Hastie’s Hut

By V. Paul Reynolds


“There. Right there on that point. I’m gonna build a camp there,” my ice fishing buddy exclaimed as we drove our snowsleds up and down the south shore of Seboeis Lake. It was February of 1967. I was a young man just out of the Navy and back in Maine, ready to make up for lost time. My wife’s cousin, Ron Hastie, and I had fished the north end of the lake after accessing it by snowsled from the highway between Brownville and Millinocket. In those days, the lake was all but uninhabited.

Hastie was a determined, purposeful guy. By spring he had a shore lease from Prentiss Carlisle. He hired a skidder to cut a rough trail to the lake from an old cutting road. The skidder brought in construction material. Soon Ron and I and Dana Young were sawing 2X4s and driving nails and sleeping in a nearby trapper’s shack. By August, Hastie’s Hunt was a reality: a 16’ X 24’ camp on the lake shore with a breath-taking view of Mt. Katahdin.

New Camp

Come every November, a bunch of us spent a week at this camp deer hunting the nearby beech ridges. We put deer on the pole, and we had a grand ole time at this new deer camp. Soon we formed a club, called the Skulkers of Seboeis. The hunt became a much anticipated annual affair. Our friendships deepened. We even composed a signature song…”in Hastie’s Hut we map our day, to slaughter those whitetails as they play. Our food is bad and our water is worse, but venison soon will grace our fork, sauteed gently with a little salt pork.”

Yes sir, over the years, 56 to be exact, Hastie’s Hut became more than just a camp. It was a founding place, a repository for irreplaceable memories, all of which revolved around hunting, fishing and lasting fellowship. For Ron Hastie, its owner, it was his “place in the popple” and a quiet retreat from the hustle and bustle of metro Massachusetts.

In time, the Skulkers of Seboeis outgrew Hastie’s Hut. We found a bigger place down the lake a ways. Father time stepped in, as he always does, and old legs and hips began to take a toll, especially on habitual outdoor activities. Ron had a few years on most of us, and in later years, much of his time was spent with a pipeful enjoying the long views from the camp porch.

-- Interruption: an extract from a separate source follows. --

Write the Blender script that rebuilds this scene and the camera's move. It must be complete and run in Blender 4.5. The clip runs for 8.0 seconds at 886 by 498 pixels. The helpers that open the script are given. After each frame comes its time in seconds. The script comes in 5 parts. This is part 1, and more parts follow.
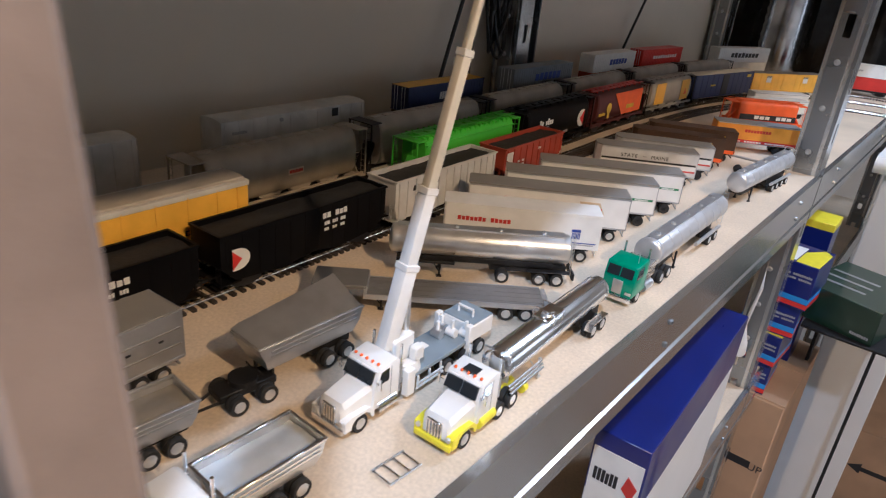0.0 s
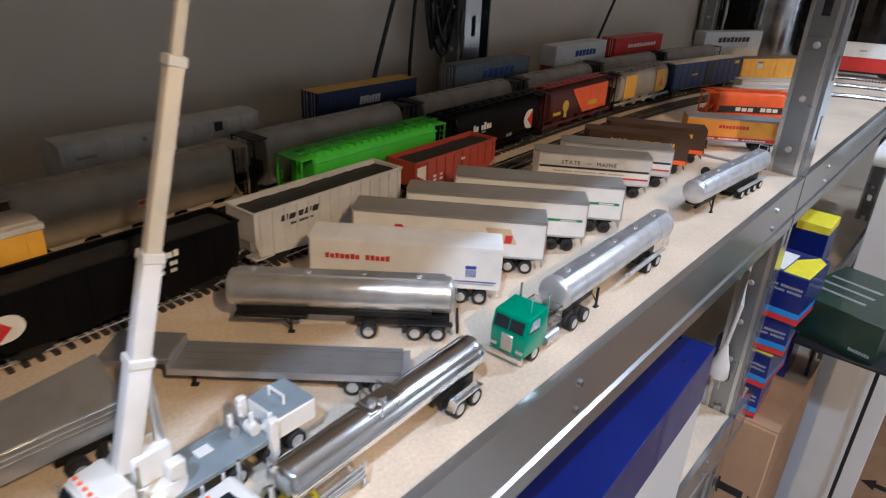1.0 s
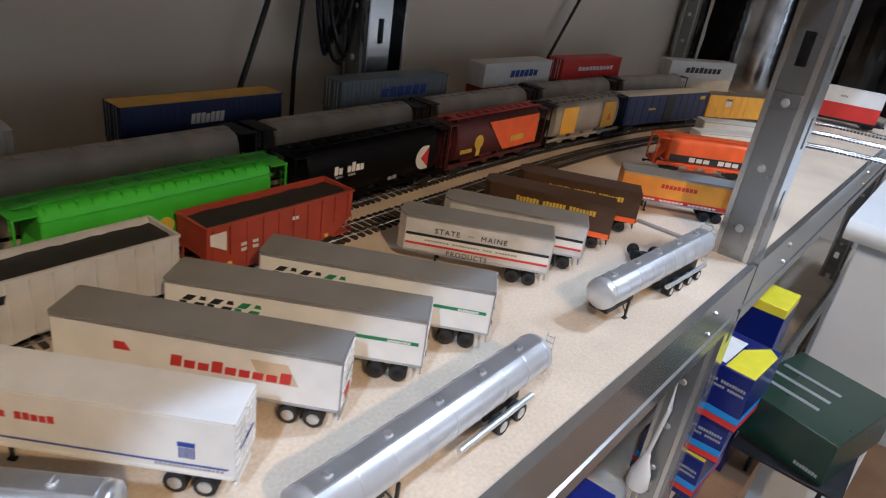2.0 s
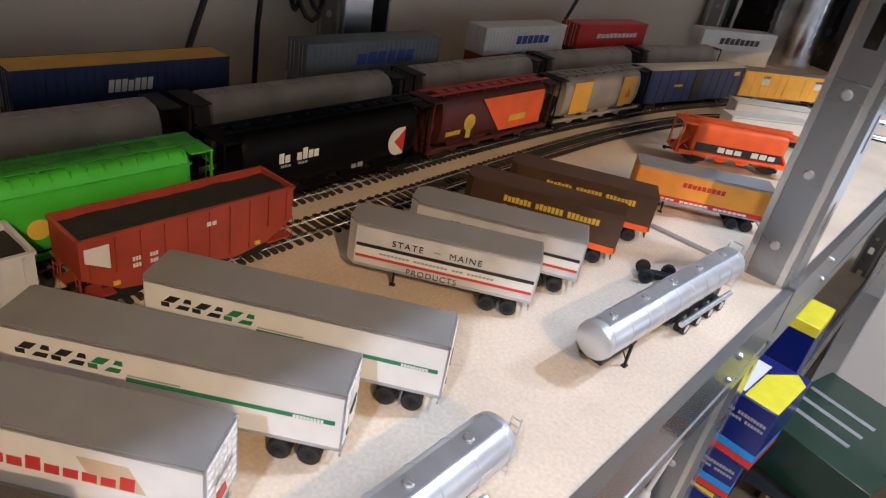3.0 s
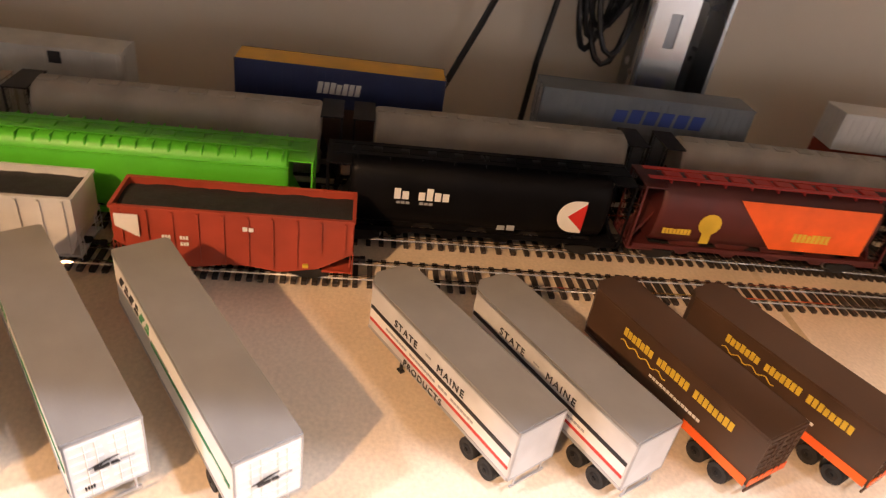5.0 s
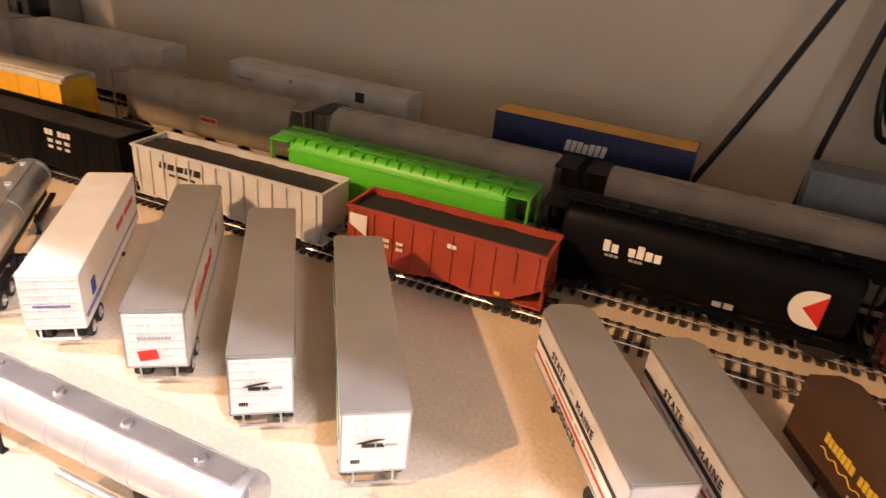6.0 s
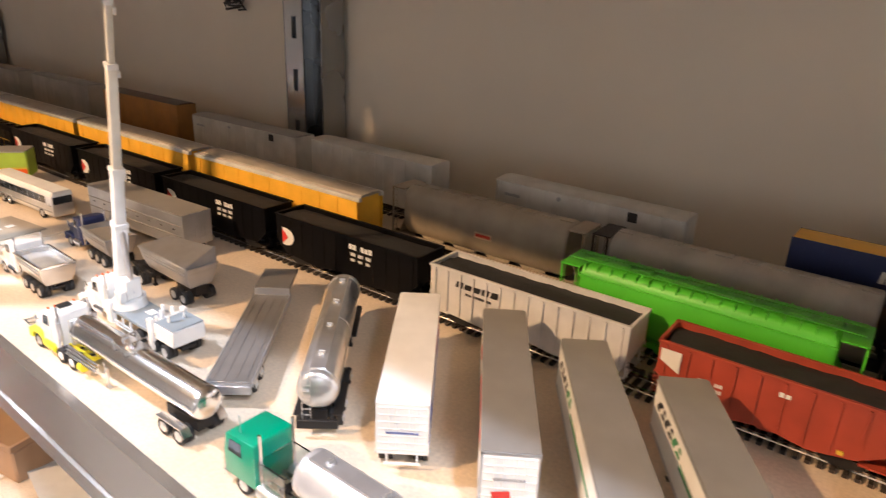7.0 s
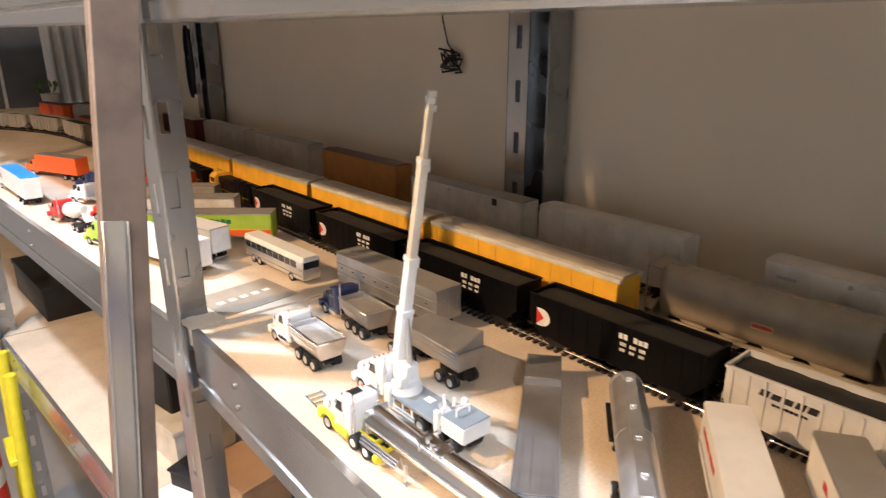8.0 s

But most of us never failed to enjoy revisiting the hut and swapping lies with Ron on his porch. Hastie’s Hut became fabled among outdoor folks for its rough-cut authenticity and personality. To a first-time visitor not familiar with the camp’s history, it might have looked a shambles. Nothing, absolutely nothing ever got thrown out. It was an outdoorsman’s museum or junk yard, depending upon your perspective. Old spark plugs. Pipe cleaners. Fishing lures. Outboard parts. Empty wine bottles. You name it. But the “proprietor” knew where it all was, if he needed it. True story: a man from Brownville Junction brought a Tennessee acquaintance into Seboeis for one purpose: to simply see the inside of this unique hamlet in the hardwoods.

Palace in the Popple

Hastie’s hut still stands. But the place’s namesake, who is just this side of ninety, has had health issues. As you might surmise, some of us wondered what would become of this man’s citadel from the city. Would he leave it to family, or perhaps a friend? You wonder, but you don’t ask, even of a close friend.

The answer came this week in a text from my friend. He wrote: “Big changes in store for Seboeis, Paul. I just sold my camp holdings.”

The sudden liquidation came sooner than any of us had expected. The owner is also selling his Massachusetts home and moving to Florida.

Selling a camp, however steeped in memories it may be, is not a death in the family, but there are similarities, especially if it is where some of life’s most profound and precious memories were piled on one another like gold coins.

After 56 years, Hastie’s Hut has left the family. Nothing is forever. We must be grateful for the time we had at this old camp, and for the wonderful characters who shared it, without whom there would have been no memories.